Results of military exercises released after they wrap up Nov. 6 

Next week's Exercise Gold won't involve helicopters


Ever wonder when Whistler became ground zero for Vietnam 2.0?

Since the summer the skies have been littered with choppers, and October provided no respite as the Integrated Security Unit carried out Pegasus Guardian Three, its last military exercise before the 2010 Winter Olympics.

Throughout Whistler residents heard the clap of helicopter blades, while further south in Howe Sound Orca-class training vessels patrolled the waters alongside a Navy frigate.

Residents simply couldn't ignore the exercise, but it will be some time before they learn what it was all about.

Pegasus Guardian Three took place as part of Exercise Gold, the last of three security exercises to determine preparedness for the Games. The results of the military exercise are to be released at the end of Exercise Gold, on Nov. 6, according to Staff Sgt. Mike Cote, a spokesman for the ISU.

"We're not going to come out with what worked and didn't work until Exercise Gold is done," he said Thursday. "Lessons learned out of Pegasus Guardian Three will be encompassed in Exercise Gold."
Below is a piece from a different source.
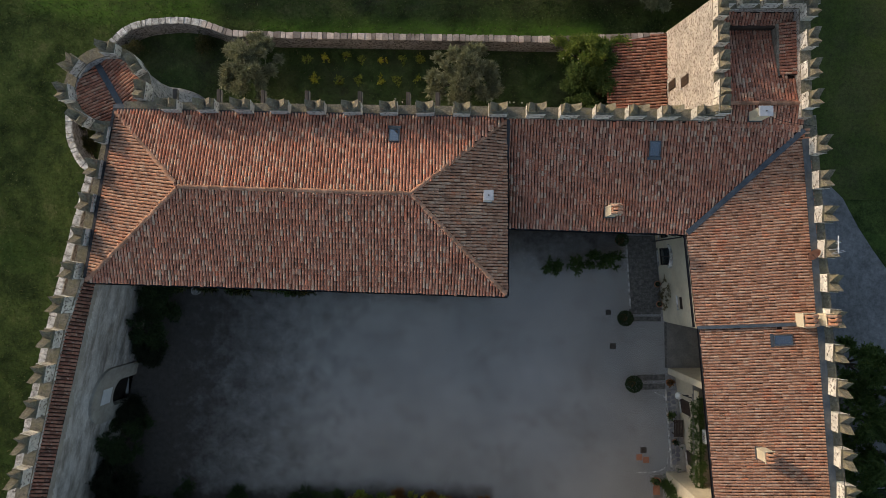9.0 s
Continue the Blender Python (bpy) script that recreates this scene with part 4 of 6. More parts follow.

Cote said the Integrated Security Unit will release a final report that will make clear what security operators learned as part of the practice operations.

Without knowing precisely what's going on, the military and security exercises have nevertheless had an impact on the lives of corridor citizens. Whistler resident Alex Kleinman described his own encounter with security forces while out on a walk one evening.

Kleinman and a friend were walking his dog on the Valley Trail near the Whistler Golf Course one night last week when they suddenly heard helicopters overhead.

"You couldn't mistake it, they had two or three birds in the air making noise up and down the valley," he said

Without volunteering for any military exercises he suddenly became an unwitting participant as one of the helicopters directed its spotlight on him for a few seconds.

"At first I thought, maybe I didn't see that," he said. "Maybe it was really the lights from one of the houses at the edge of the golf course. We walked through a shadow but it was a round light from above, not from the side.

"It's not an entirely comfortable thing for me to be a guinea pig."

Though he understands that Olympic security has an important job to do he didn't enjoy being an accidental volunteer.

"I didn't volunteer to be in any exercises," he said. "That's really the extent of the issue, really, bottom line, get my willing co-operation or find another way to do your work.

"During the Olympic time, no issues there. During that time they need to be on task, go ahead, spotlight me, check me out, that's part of their job. But their job I don't think has entirely started yet."

Exercise Gold takes place Nov. 2-6. A spokesman with Public Safety Canada, the ministry overseeing the exercise, said that it will have no adverse effect on Whistler residents. He specifically promised no helicopters.